A: No. The latest version might have undiscovered bugs or compatibility issues. I recommend a deliberate update strategy: security patches immediately, minor versions after brief testing (1-2 weeks), major versions only after comprehensive evaluation and testing. Stability often trumps novelty in production systems.

Q: How do I handle abandoned dependencies?
A: First, check if the package is truly abandoned or just stable. If it's abandoned and has security vulnerabilities, you have three options: 1) Fork and maintain it yourself, 2) Find an alternative, 3) Remove the dependency entirely. I usually start by looking for maintained alternatives, as forking creates long-term maintenance burden.

Q: Are lock files necessary for libraries (not applications)?
A: For libraries published to package registries, you typically shouldn't include lock files, as they would pin dependencies for your users. However, you should absolutely use lock files during development and testing of the library itself to ensure reproducible builds. Many teams miss this distinction.

Q: How can I reduce Docker build times with dependencies?
A: Use multi-stage builds and leverage layer caching effectively. Place your dependency installation step (like npm install or pip install) early in your Dockerfile, copy your dependency manifest files separately from your source code, and only copy source code after dependencies are installed. This allows Docker to cache the dependency layer independently.

Q: What's the biggest mistake teams make with dependencies?
A> Assuming that more dependencies equal more productivity. In reality, every dependency adds complexity, security surface, and maintenance cost. The most mature teams I work with have a bias toward writing simple functionality themselves rather than adding new dependencies, especially for trivial utilities.

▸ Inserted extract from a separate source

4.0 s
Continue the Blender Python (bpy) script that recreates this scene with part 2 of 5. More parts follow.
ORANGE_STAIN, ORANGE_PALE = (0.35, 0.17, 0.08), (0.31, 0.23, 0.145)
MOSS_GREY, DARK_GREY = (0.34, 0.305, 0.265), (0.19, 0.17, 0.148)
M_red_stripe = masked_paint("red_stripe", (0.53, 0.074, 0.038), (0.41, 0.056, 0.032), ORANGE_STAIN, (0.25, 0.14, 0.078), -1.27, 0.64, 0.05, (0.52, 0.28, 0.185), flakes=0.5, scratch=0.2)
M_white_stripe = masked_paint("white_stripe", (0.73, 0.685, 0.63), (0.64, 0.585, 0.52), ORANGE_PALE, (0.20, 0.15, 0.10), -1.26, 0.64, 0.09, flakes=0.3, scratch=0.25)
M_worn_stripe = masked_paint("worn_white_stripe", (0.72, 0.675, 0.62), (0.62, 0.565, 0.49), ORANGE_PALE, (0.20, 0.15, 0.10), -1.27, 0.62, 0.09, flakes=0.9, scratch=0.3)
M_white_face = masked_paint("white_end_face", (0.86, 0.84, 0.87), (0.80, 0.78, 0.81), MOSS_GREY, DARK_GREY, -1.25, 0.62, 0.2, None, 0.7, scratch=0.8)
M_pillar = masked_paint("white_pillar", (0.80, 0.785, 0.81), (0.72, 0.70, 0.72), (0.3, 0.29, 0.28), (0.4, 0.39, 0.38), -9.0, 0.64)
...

Conclusion: Taking Control of Your Software Foundation

Mastering package management transforms it from a source of frustration into a competitive advantage. By implementing the strategies outlined here—version control policies, security scanning, strategic updates, dependency audits, reproducible environments, and team governance—you'll build software that's more secure, stable, and maintainable. Remember that dependency management isn't a one-time task but an ongoing discipline. Start today by reviewing your most critical project's dependency graph, implementing automated security scanning if you haven't already, and establishing clear version policies. The control you gain over your software's foundation will pay dividends in reduced incidents, faster troubleshooting, and more confident deployments. Your dependencies should work for you, not against you.